= Richard Willis (Royal Navy officer) =

Royal Navy officer

Rear-Admiral Richard Willis (1755-1829) was a late 18th century and early 19th century Royal Navy commander perhaps best remembered as a member of the Willis family who, having cured George III of his madness, thereafter spent much time in royal circles.

==Life==

He was born in Dunston, Lincolnshire on 7 May 1755, the fourth child of Rev Dr Francis Willis (a noted minister and physician) and his wife, Mary Curtois. His father later became famous in England as the physician tending George III during his "madness".

In March 1778 he joined the Royal Navy and in October was promoted to Lieutenant. In November 1783 he joined the new HMS Speedwell, a small 16-gunner as its Commander. They were put to service off the Isle of Arran working for the Excise, patrolling for smugglers.

From July 1787 until May 1790, he had a period of extended leave from Navy service. The reason is not clear.

In May 1790 he returned to service as Commander of the tiny HMS Swan, again working for the Excise looking for smugglers. After a three-month break (August to November 1790) he joined HMS Andromache which had seen action in the Battle of the Saintes. This was at the rank of Captain and Commander. However, he stayed with the ship less than a month. He appears to have then gone travelling with his father, who was by then a celebrity. He returned with his father to England from Portugal on 24 August 1792 at Plymouth staying at the King's Arms before travelling together to see and stay with George III.

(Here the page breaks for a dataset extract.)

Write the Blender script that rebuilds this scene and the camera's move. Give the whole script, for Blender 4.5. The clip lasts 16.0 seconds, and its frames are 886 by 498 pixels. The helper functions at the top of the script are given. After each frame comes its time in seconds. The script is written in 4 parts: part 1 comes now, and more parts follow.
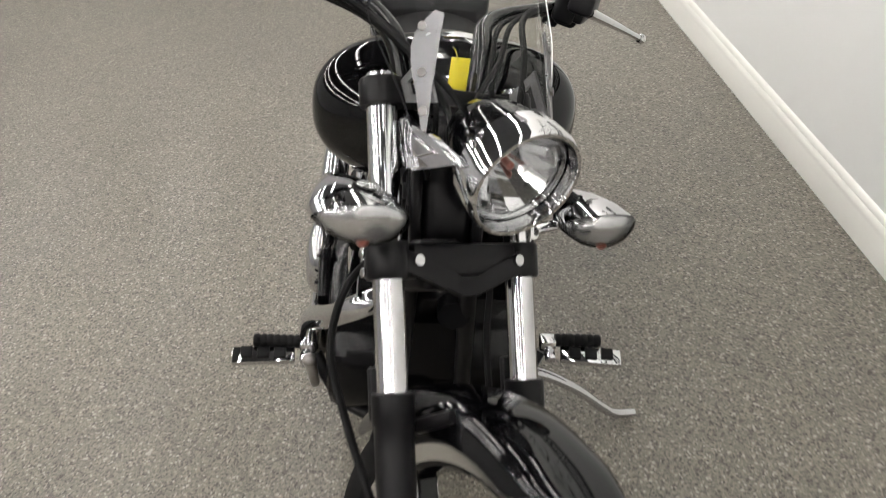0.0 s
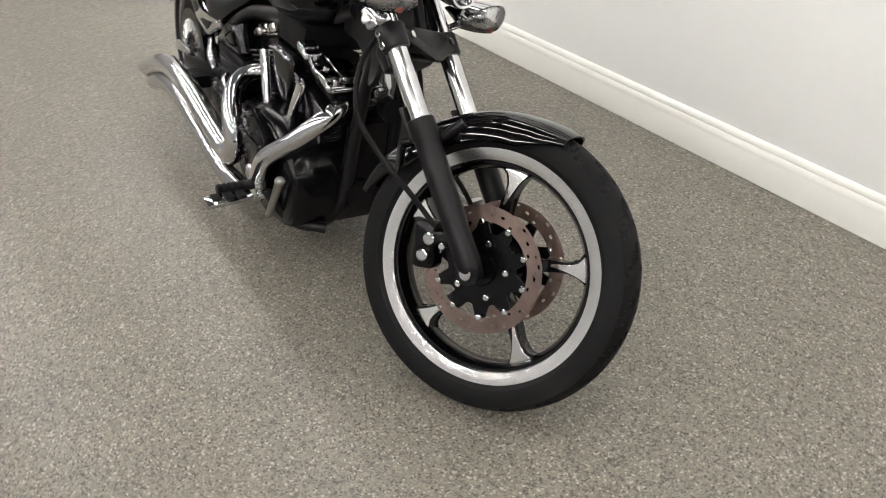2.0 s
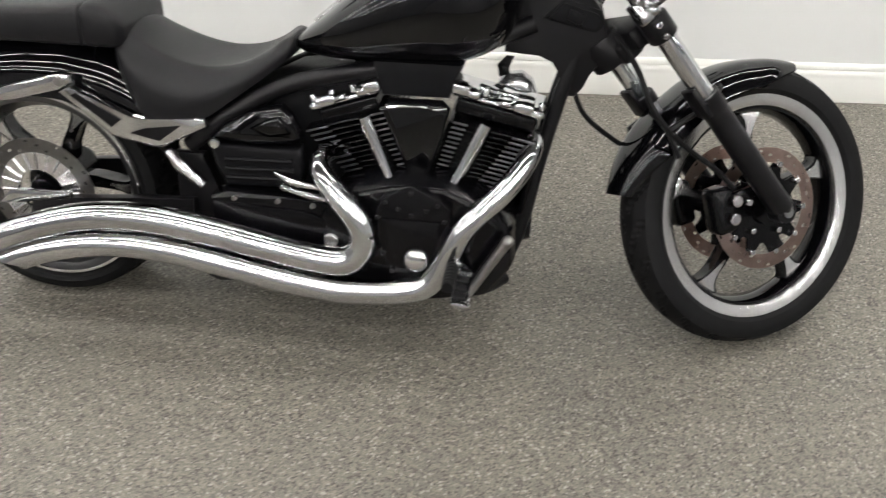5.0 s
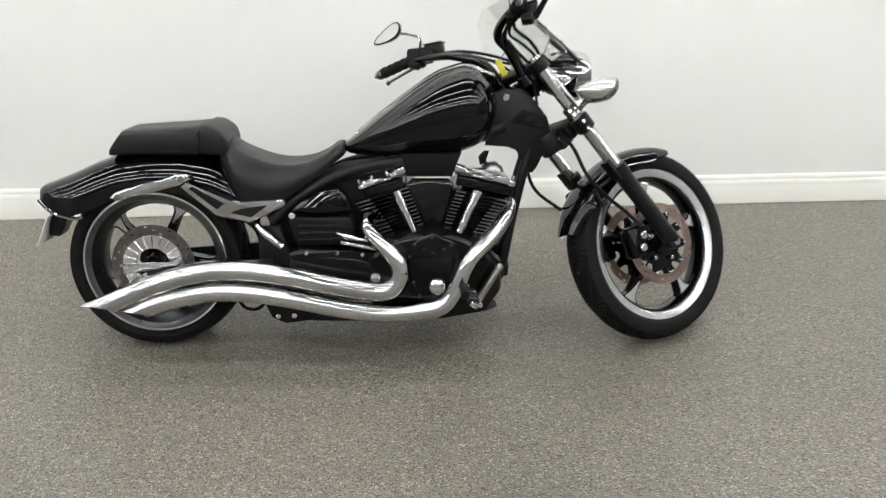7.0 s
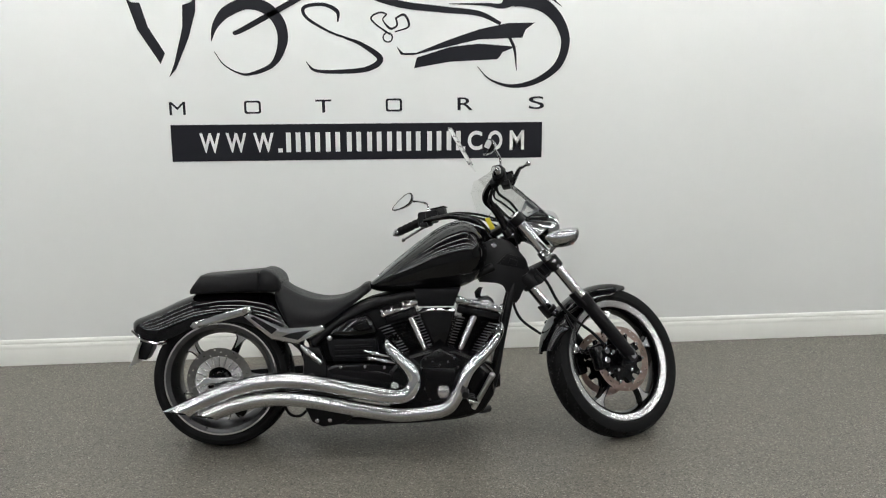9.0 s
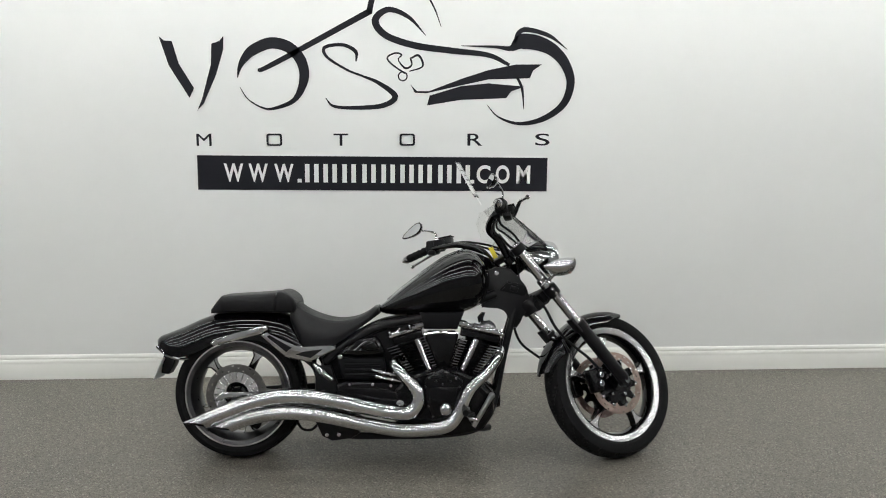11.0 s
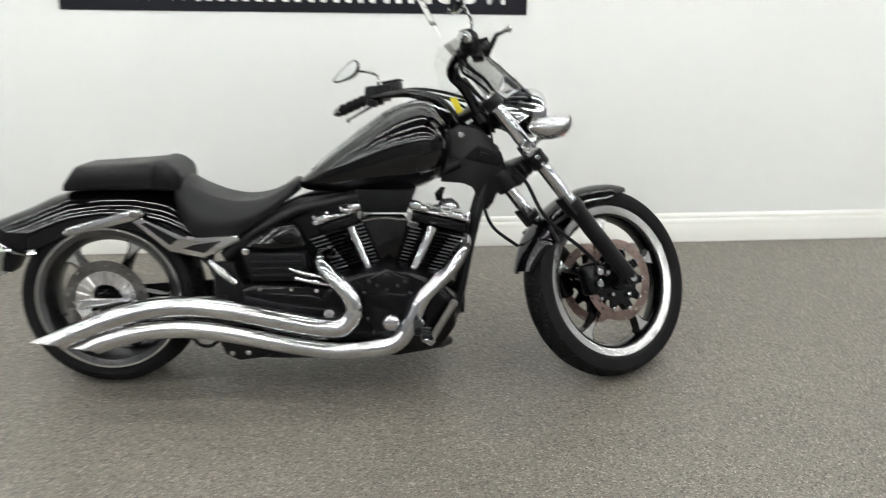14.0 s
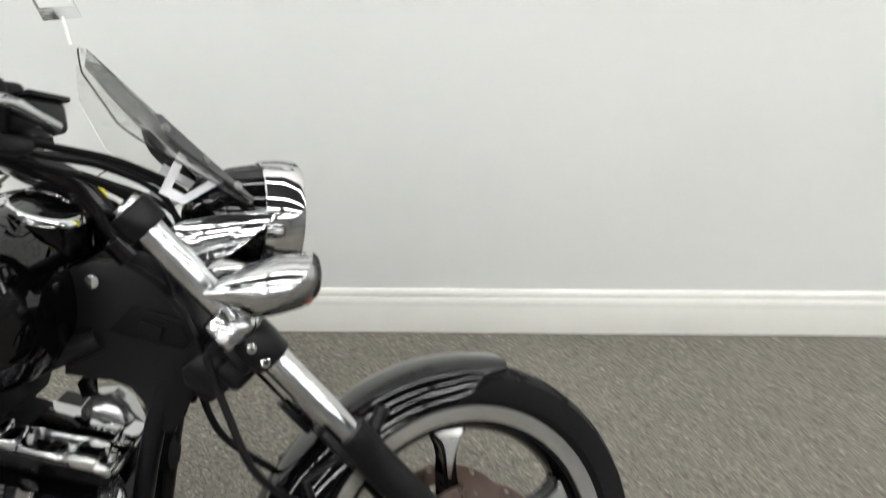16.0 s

Following the King's relapse in 1801 it was Richard's brothers, John Willis and Robert Darling Willis, both physicians, who treated the King. Richard seems to have thereafter shadowed them to some degree to bask in the "family glory". His official role in the Royal Navy was Port Admiral of Portsmouth but he lived in Petworth.

He was officially retired from the Royal Navy in June 1808 and given the rank of Rear Admiral.

He died on 29 January 1829. His grave in Petworth Parish Church was sculpted by John Edward Carew.

==Family==

Richard was uncle of the engineer Robert Willis.

In 1793 Richard married Ann Child (d.1837) in St James' Church in Piccadilly. They had a son in 1794 named Richard Child Willis. In 1799 a second son was born and again named Richard Child Willis, described as their third and only surviving son who went to Oxford University and became a priest like his grandfather.